Now, of course, despite their millions of members, they didn’t get it quite right. The system is based on several thousand local groups, all exchanging free stuff within their locale. Did I miss something here? I thought that the internet was a network without boundaries, a way to reach out beyond your little enclave and get your message (or that used toaster) out to millions. But no, they have a group for Denver, Boulder, Arvada, North Denver…what the hell were they thinking? Why limit the system geographically?? I put a toilet on eBay for free and had people asking about shipping across the country. If I wanted to list an item locally – I could quite easily post it on a slip of paper at the library, or local coffee shop. So great idea, but zero points on execution. They’ve done a great job of removing most of the advantage that the internet has.

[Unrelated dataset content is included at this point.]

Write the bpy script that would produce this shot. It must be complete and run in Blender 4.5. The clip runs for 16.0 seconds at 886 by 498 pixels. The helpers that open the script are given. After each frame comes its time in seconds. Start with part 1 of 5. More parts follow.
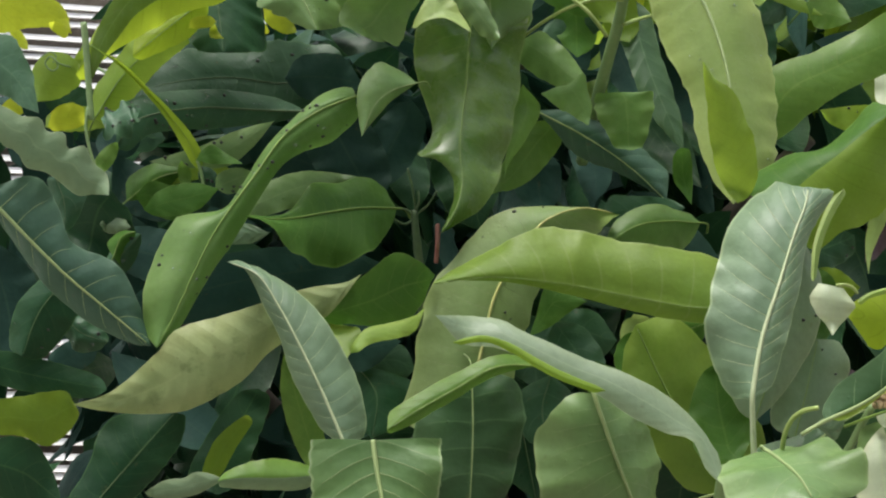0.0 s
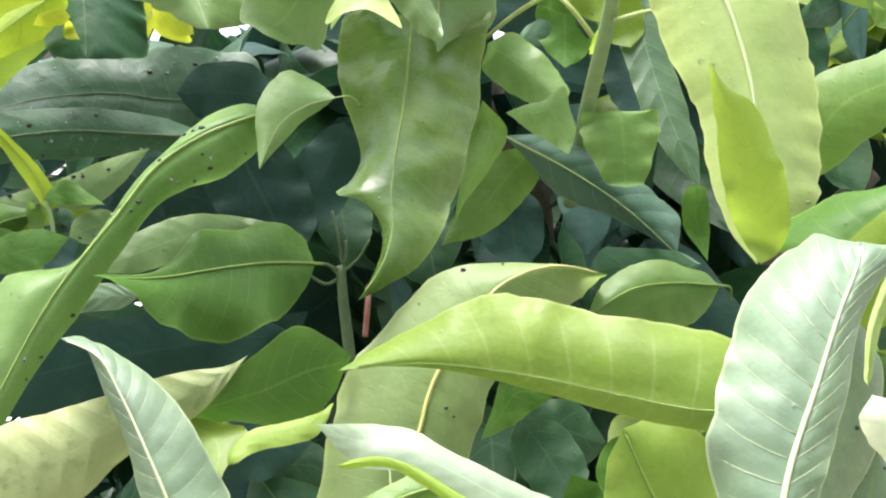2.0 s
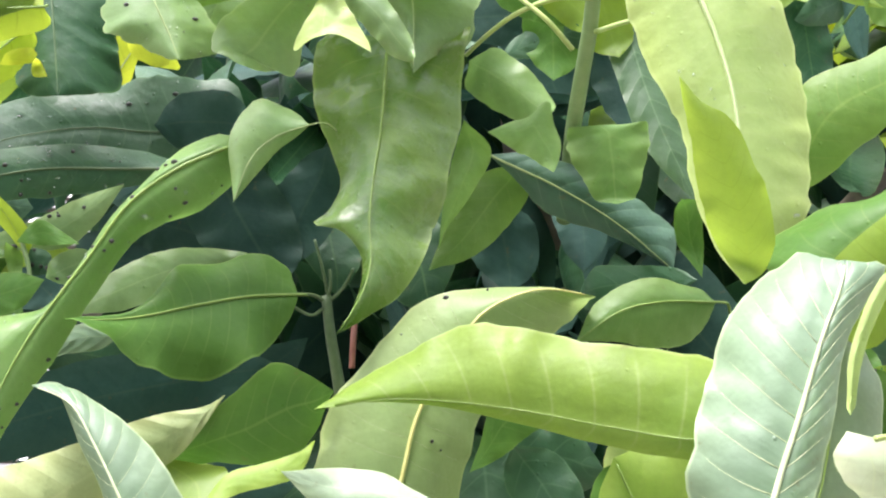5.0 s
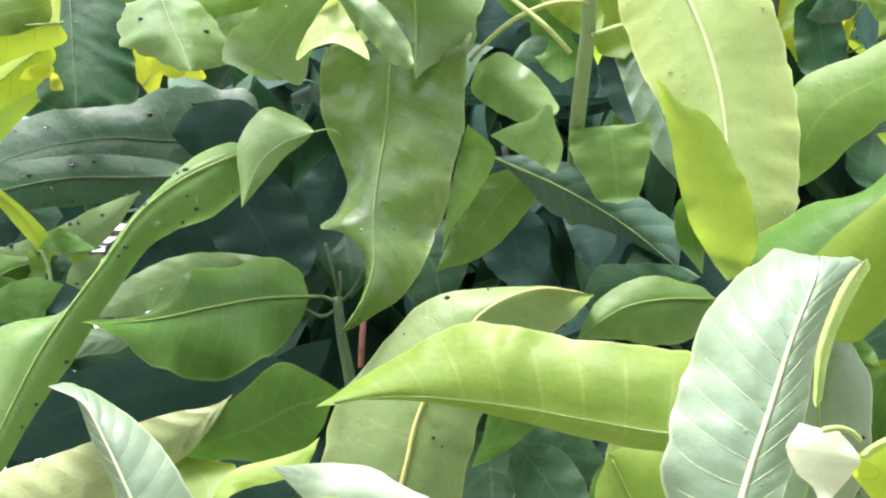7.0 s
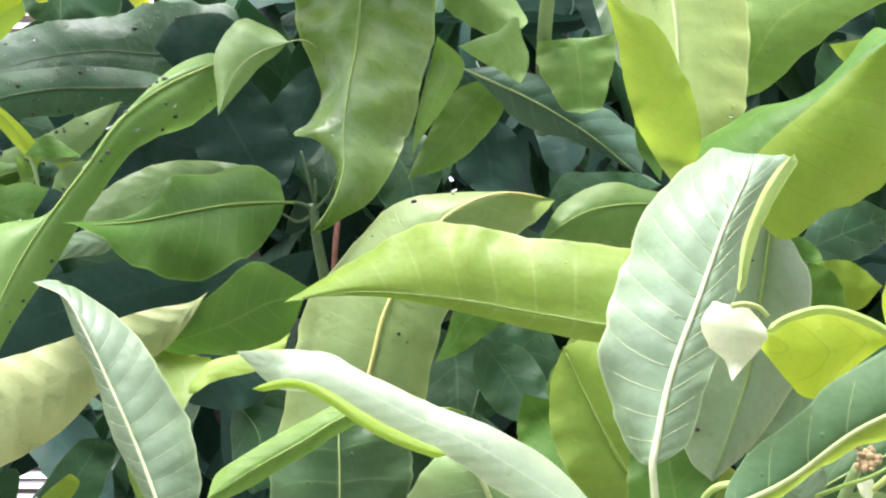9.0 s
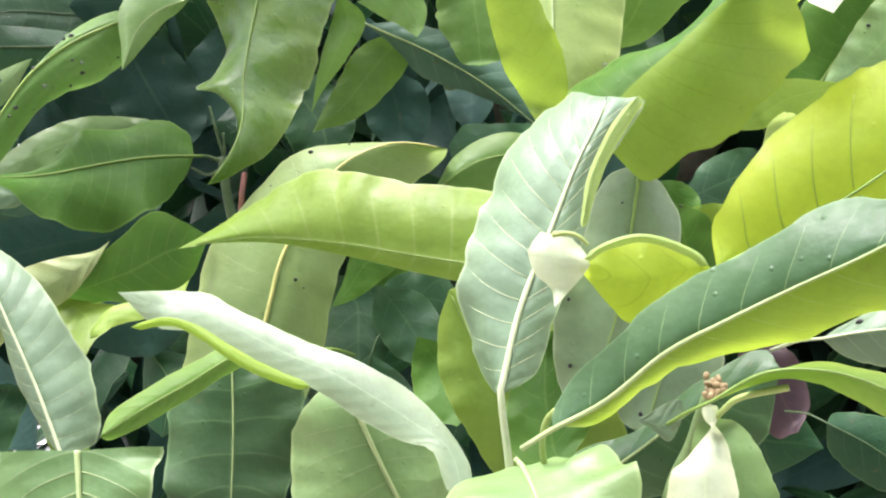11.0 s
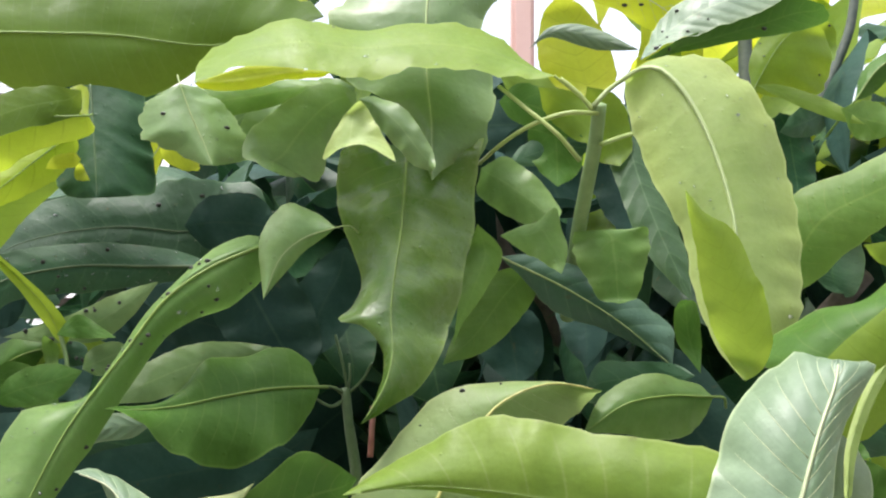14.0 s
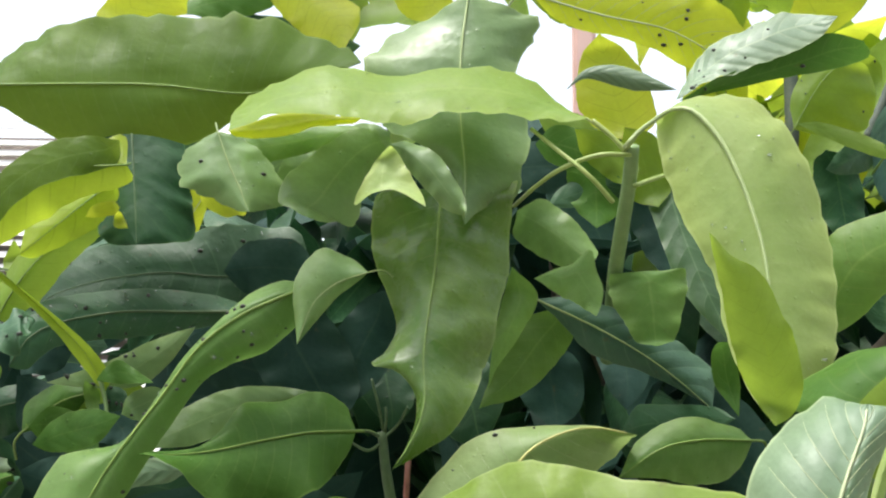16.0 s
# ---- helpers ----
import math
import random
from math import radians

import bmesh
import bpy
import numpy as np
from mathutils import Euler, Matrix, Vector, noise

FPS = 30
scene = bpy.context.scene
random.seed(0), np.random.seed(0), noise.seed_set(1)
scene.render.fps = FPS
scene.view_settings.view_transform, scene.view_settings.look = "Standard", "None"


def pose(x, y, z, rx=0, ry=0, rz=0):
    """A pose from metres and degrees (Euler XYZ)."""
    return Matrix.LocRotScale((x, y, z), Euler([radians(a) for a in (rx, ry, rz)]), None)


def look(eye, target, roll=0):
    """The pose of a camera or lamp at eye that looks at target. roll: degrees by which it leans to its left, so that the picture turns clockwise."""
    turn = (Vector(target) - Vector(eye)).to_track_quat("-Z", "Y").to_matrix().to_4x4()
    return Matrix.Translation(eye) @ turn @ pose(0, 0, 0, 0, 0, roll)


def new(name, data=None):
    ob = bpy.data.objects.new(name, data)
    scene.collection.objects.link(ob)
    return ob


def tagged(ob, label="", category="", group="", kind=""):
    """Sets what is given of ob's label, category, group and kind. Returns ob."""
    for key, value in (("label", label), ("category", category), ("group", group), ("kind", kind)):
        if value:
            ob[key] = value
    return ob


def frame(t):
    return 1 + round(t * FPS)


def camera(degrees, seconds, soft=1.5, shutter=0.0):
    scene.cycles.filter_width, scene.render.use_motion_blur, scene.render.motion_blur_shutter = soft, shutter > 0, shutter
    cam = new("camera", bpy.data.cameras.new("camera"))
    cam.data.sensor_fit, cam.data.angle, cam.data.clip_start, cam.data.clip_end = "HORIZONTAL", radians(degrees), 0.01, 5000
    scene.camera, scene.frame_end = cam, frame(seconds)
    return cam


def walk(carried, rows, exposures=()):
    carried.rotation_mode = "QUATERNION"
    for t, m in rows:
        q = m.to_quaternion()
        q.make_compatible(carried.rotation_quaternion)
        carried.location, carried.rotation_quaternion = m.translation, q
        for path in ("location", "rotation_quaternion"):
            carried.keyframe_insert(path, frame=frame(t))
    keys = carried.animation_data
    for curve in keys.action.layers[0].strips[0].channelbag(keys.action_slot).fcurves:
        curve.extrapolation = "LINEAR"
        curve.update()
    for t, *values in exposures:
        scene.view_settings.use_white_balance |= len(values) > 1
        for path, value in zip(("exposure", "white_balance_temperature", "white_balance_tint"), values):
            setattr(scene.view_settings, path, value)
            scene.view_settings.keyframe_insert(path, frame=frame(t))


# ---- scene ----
cam = camera(38.0, 16.0, soft=2.2)
PATH = [
    (0, (-0.251, -0.325, 1.393), (0.014, 1.651, 1.54), 1.7),
    (0.5, (-0.151, -0.12, 1.432), (0.053, 1.861, 1.613), 1.6),
    (1, (-0.127, -0.083, 1.439), (0.062, 1.896, 1.659), 1.7),
    (1.5, (-0.107, -0.022, 1.444), (0.069, 1.959, 1.658), 1.9),
    (2, (-0.09, 0.011, 1.451), (0.066, 1.995, 1.65), 2.3),
    (2.5, (-0.084, 0.02, 1.466), (0.069, 2.002, 1.679), 2.3),
    (3, (-0.057, 0.054, 1.463), (0.071, 2.037, 1.691), 2.2),
    (3.5, (-0.05, 0.058, 1.457), (0.026, 2.045, 1.665), 2.9),
    (4, (-0.049, 0.059, 1.436), (-0.022, 2.043, 1.69), 1.3),
    (4.5, (-0.039, 0.044, 1.47), (0.048, 2.032, 1.671), 0.9),
    (4.7, (-0.037, 0.04, 1.476), (0.053, 2.028, 1.674), 0.5),
    (6.8, (0.012, 0.017, 1.478), (-0.006, 2.009, 1.656), -0.0),
    (7, (0.021, 0.011, 1.474), (-0.013, 2.001, 1.673), -0.2),
    (7.5, (0.022, -0.002, 1.471), (-0.019, 1.987, 1.673), -0.3),
    (8, (0.024, -0.009, 1.465), (-0.016, 1.983, 1.647), -0.4),
    (8.5, (0.036, -0.02, 1.464), (-0.025, 1.972, 1.633), -0.2),
    (9, (0.065, -0.031, 1.443), (0.001, 1.965, 1.546), 0.1),
    (9.5, (0.077, -0.051, 1.421), (0.035, 1.948, 1.479), 0.1),
    (9.7, (0.082, -0.055, 1.414), (0.052, 1.945, 1.456), 0.9),
    (11.8, (0.188, -0.062, 1.435), (0.096, 1.934, 1.527), -1.1),
    (12, (0.175, -0.057, 1.442), (0.13, 1.94, 1.548), -1.1),
    (12.5, (0.089, -0.042, 1.463), (0.19, 1.941, 1.708), -1.6),
    (13, (0.037, -0.039, 1.471), (0.189, 1.922, 1.831), -1.3),
    (13.5, (-0.008, -0.039, 1.469), (0.16, 1.921, 1.828), -0.6),
    (14, (-0.075, -0.032, 1.474), (0.045, 1.936, 1.81), 0.6),
    (14.5, (-0.071, -0.026, 1.463), (0.043, 1.946, 1.775), 0.9),
    (15, (-0.056, -0.026, 1.469), (0.05, 1.942, 1.809), 0.5),
    (15.5, (-0.048, -0.035, 1.475), (-0.056, 1.931, 1.841), 0.9),
    (16, (-0.036, -0.035, 1.48), (-0.039, 1.926, 1.871), 0.7),
]
walk(cam, [(t, look(eye, target, roll)) for t, eye, target, roll in PATH],
     [(0.0, -0.40, 6500, 10), (0.3, 0.04, 6450, 13), (0.6, 0.52, 6400, 13), (1.0, 0.72, 6350, 17), (1.5, 0.83, 6300, 20), (2.5, 0.92, 6300, 20), (9.0, 0.98, 6250, 21), (11.5, 0.86, 6300, 20), (12.0, 0.79, 6350, 19), (12.5, 0.76, 6350, 19), (13.0, 0.37, 6400, 17), (14.0, 0.28, 6400, 17), (14.4, 0.50, 6350, 18), (15.0, 0.53, 6350, 18), (15.5, 0.30, 6450, 14), (16.0, 0.14, 6500, 11)])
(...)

If that weren’t enough….they’ve got a media relations person trying to keep people from using Freecycle as a verb! Now they’ve pushed the bounds of ridiculous. Why do you think google is the number one search page these days? simple interface, sure (you don’t have to join a local google group to search for webpages, that’s for sure) but no! “Google” has become slang – ever hear of anyone “yahooing” or “lycosing” or “altavistaing” anything? Of course not! But we google everything, and we google all the time. In my not so humble opinion, the makers of Freecycle could hope for nothing less from their concept…if everyone in the country thought, “hmm, why don’t I freecycle that old bike rather than trashing it,” we would be a bunch of serious freecyclers. All I have left to say about that is “freecycle on, my friends!”
So in light of all that, for now, I think I’ll stick to craigslist (obviously geographic limits make sense for apartments – “and how would you like that 1BR 1BA for $450/mo to be shipped? UPS?”) and eBay.
Enough for now. Thank you for your kind attention.